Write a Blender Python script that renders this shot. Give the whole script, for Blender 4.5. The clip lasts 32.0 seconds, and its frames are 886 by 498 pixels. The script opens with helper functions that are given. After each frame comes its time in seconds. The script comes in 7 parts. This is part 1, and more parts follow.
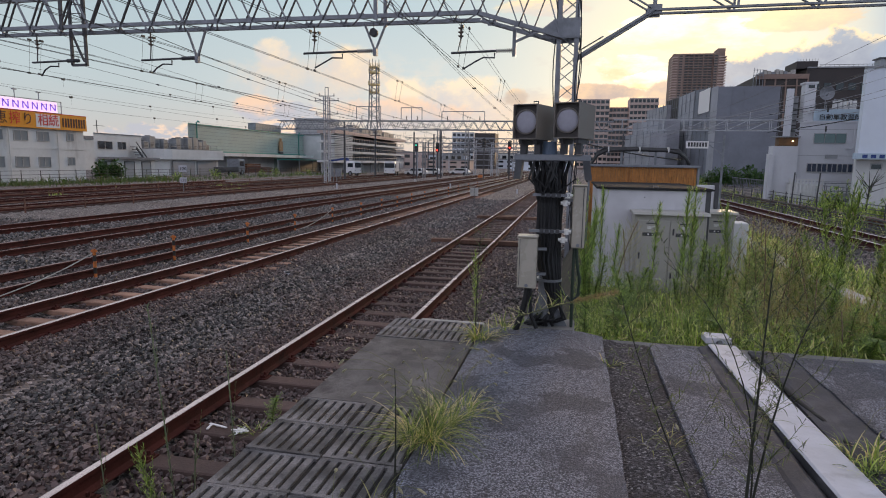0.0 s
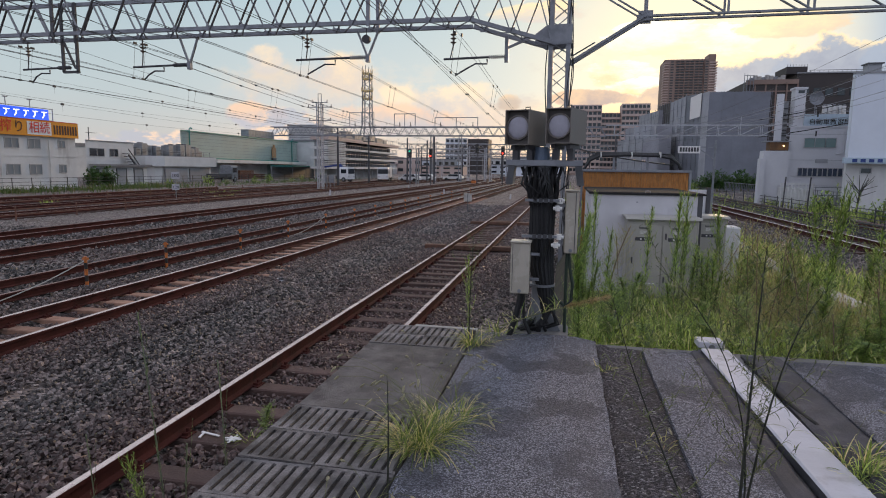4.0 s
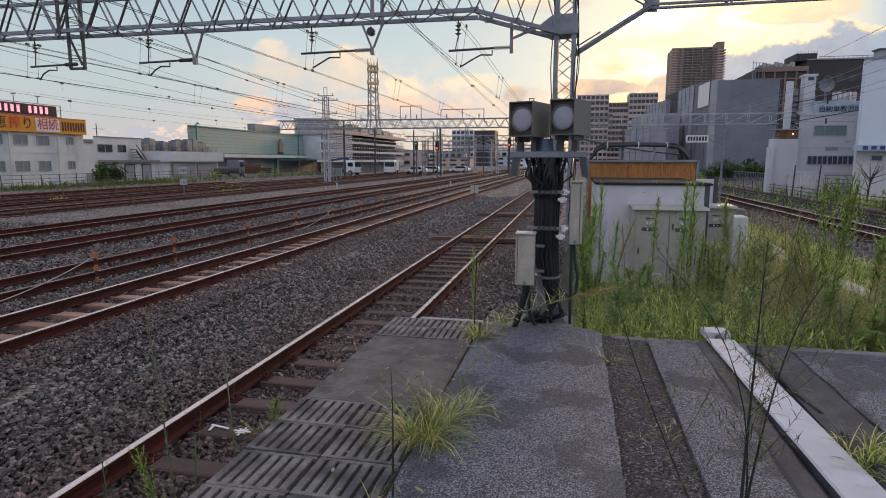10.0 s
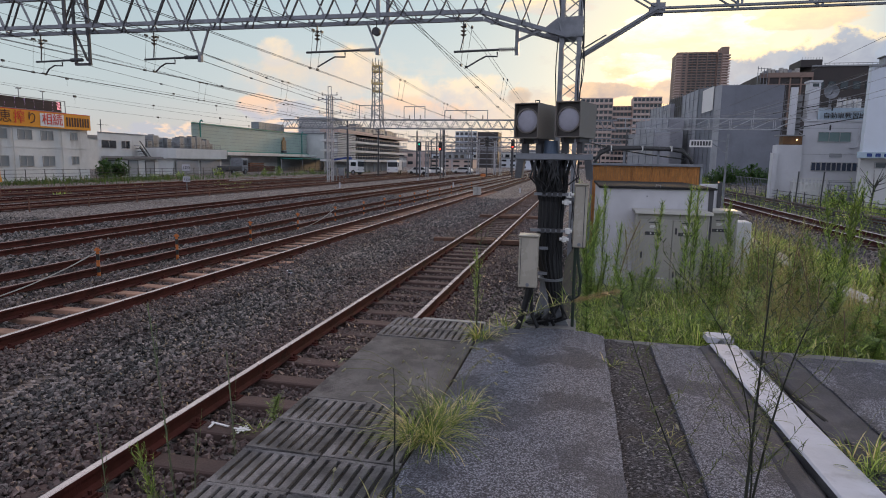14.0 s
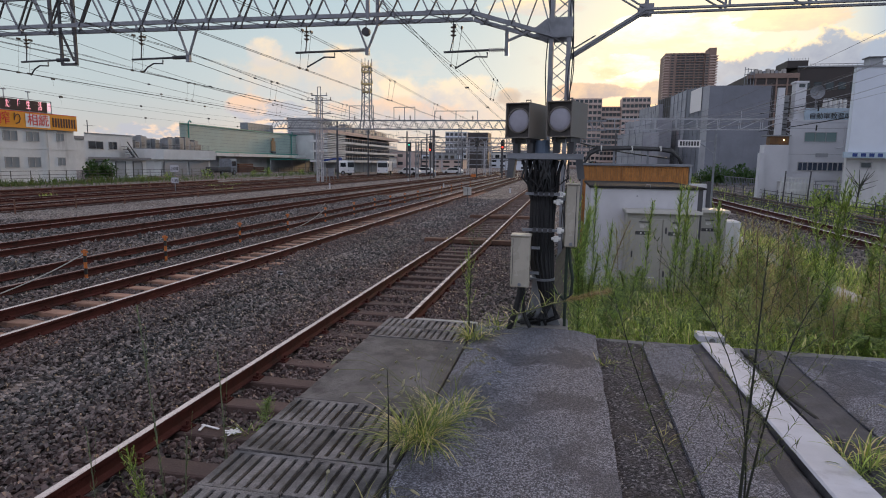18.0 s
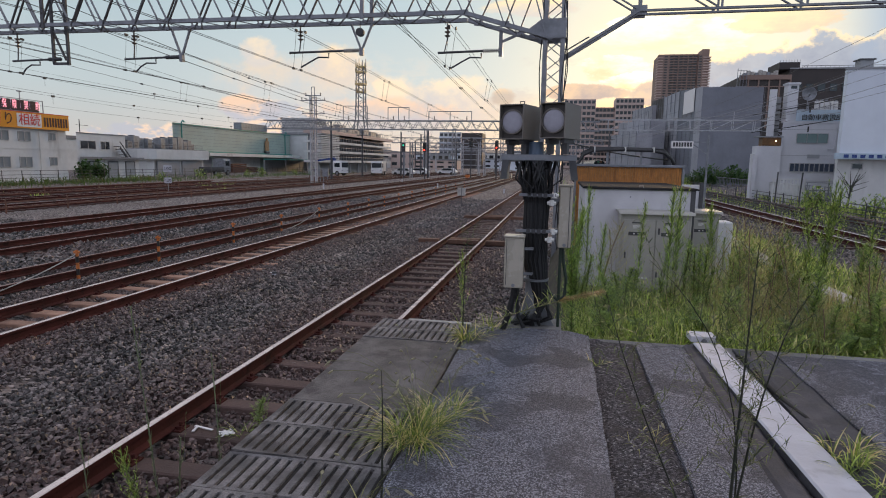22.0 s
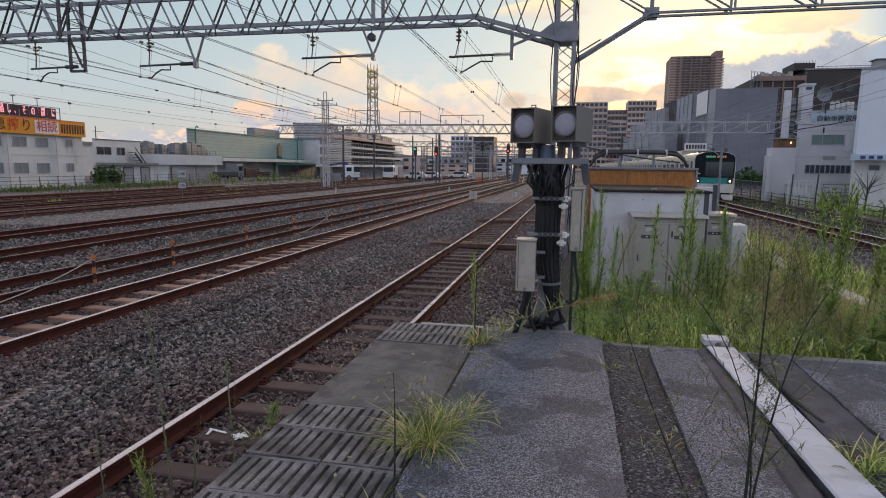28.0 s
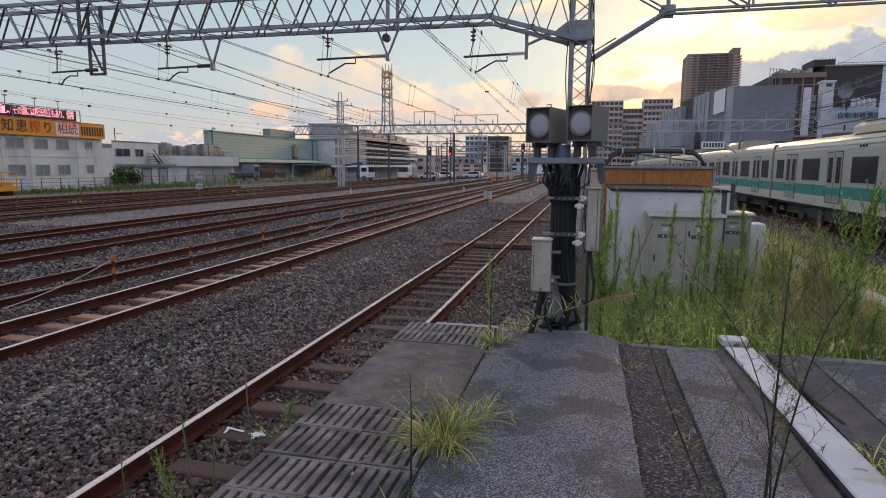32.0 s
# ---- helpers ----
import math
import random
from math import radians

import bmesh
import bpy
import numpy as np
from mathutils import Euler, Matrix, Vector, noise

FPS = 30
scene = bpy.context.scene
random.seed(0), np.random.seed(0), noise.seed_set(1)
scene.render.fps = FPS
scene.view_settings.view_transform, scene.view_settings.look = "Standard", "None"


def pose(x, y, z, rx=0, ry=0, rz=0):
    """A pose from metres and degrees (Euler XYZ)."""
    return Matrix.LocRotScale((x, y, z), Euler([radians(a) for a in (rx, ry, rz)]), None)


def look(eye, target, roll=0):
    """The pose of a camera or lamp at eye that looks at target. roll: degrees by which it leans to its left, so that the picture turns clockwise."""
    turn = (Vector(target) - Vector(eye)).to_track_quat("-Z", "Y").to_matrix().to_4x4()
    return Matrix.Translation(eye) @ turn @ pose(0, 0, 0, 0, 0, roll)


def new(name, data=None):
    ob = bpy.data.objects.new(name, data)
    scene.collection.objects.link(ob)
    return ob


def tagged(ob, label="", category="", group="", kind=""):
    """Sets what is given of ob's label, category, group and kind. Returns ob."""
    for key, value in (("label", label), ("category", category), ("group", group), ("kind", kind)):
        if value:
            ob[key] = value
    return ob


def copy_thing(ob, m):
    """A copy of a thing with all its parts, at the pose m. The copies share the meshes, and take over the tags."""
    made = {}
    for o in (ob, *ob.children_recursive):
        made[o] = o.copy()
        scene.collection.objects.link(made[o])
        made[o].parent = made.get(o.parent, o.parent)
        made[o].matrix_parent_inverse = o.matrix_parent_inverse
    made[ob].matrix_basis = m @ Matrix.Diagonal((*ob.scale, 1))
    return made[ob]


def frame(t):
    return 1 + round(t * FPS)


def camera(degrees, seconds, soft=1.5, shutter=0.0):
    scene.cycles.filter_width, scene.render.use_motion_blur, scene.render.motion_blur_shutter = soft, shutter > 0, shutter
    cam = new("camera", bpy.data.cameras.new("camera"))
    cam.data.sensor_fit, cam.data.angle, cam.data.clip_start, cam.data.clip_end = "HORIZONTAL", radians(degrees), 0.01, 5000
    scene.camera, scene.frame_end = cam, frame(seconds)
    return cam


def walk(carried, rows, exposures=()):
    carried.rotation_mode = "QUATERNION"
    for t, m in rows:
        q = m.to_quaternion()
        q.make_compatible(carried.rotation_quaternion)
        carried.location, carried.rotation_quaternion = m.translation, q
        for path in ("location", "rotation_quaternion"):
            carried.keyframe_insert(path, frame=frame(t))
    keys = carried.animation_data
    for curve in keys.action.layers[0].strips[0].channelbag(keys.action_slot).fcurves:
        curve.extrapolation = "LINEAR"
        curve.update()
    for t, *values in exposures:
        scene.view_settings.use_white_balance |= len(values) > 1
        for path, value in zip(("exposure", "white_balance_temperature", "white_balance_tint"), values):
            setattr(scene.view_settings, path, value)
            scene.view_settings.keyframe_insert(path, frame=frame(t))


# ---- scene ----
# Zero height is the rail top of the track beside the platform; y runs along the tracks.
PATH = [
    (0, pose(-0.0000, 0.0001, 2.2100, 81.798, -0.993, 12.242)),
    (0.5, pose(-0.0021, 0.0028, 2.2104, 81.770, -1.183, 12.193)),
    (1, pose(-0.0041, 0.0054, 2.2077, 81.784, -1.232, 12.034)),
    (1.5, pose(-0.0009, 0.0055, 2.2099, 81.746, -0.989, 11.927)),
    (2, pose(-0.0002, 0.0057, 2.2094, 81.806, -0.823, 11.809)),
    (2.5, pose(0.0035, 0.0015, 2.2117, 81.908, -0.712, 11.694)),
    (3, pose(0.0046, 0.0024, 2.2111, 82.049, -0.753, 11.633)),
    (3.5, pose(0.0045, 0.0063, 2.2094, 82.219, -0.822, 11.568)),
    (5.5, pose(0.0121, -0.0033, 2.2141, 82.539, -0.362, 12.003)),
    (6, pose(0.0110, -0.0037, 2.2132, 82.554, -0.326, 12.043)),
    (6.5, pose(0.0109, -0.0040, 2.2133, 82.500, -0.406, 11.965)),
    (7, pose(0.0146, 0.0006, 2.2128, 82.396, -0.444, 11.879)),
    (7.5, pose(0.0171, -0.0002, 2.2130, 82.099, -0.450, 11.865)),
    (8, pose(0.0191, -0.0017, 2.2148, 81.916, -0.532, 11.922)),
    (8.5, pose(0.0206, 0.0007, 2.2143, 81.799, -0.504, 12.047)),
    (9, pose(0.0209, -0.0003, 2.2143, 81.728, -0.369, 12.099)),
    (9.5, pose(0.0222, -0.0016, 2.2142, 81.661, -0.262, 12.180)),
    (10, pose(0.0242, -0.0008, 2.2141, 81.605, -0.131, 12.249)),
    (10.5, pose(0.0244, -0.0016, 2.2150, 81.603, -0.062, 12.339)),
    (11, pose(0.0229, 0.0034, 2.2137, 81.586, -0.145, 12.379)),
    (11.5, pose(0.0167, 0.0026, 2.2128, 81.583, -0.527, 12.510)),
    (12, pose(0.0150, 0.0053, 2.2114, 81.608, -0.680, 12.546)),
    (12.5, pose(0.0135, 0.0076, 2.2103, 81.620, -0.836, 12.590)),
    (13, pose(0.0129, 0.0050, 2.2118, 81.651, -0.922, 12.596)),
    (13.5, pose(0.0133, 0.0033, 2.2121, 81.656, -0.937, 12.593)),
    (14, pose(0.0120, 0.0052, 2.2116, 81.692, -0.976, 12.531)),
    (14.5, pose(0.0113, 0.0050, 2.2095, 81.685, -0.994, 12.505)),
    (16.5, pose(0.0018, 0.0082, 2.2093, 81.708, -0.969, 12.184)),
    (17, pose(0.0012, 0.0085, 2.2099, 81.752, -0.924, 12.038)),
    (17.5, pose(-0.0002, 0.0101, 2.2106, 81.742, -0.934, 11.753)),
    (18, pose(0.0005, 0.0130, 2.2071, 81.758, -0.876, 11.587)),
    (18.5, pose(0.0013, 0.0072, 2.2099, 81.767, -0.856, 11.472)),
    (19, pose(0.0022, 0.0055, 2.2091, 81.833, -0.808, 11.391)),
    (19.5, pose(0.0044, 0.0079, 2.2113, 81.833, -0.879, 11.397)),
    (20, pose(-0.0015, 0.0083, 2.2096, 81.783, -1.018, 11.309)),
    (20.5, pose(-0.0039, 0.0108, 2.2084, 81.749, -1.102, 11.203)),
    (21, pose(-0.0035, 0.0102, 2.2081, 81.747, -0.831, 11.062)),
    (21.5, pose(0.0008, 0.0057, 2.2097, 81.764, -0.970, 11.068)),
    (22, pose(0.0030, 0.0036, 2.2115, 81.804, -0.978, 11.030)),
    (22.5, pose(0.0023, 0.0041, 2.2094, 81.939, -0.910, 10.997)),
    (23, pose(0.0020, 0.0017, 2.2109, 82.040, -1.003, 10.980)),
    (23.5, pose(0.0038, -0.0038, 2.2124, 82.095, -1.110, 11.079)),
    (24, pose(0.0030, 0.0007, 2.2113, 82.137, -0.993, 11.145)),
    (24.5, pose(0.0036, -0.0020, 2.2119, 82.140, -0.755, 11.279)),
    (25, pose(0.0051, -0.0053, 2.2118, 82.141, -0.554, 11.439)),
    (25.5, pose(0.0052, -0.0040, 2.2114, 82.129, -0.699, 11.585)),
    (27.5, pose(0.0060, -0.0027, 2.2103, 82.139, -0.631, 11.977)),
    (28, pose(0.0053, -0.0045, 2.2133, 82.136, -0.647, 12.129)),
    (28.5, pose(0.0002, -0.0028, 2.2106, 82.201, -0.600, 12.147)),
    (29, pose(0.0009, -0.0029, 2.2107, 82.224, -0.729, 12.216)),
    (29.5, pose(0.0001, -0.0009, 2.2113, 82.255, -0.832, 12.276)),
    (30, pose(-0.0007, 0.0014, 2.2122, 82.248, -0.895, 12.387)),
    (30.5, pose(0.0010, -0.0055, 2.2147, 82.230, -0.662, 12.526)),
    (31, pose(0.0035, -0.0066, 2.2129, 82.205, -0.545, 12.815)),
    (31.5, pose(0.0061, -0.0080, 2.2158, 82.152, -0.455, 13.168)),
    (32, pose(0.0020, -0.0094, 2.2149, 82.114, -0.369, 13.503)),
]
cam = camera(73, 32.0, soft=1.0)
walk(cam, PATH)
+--
Exactly reproduce the run of lines from the start of the listing through the line with "import numpy as np", inclusive; pictures are not copied.

Write a Blender Python script that renders this shot. Give the whole script, for Blender 4.5. The clip lasts 32.0 seconds, and its frames are 886 by 498 pixels. The script opens with helper functions that are given. After each frame comes its time in seconds. The script comes in 7 parts. This is part 1, and more parts follow.
0.0 s
4.0 s
10.0 s
14.0 s
18.0 s
22.0 s
28.0 s
32.0 s
# ---- helpers ----
import math
import random
from math import radians

import bmesh
import bpy
import numpy as np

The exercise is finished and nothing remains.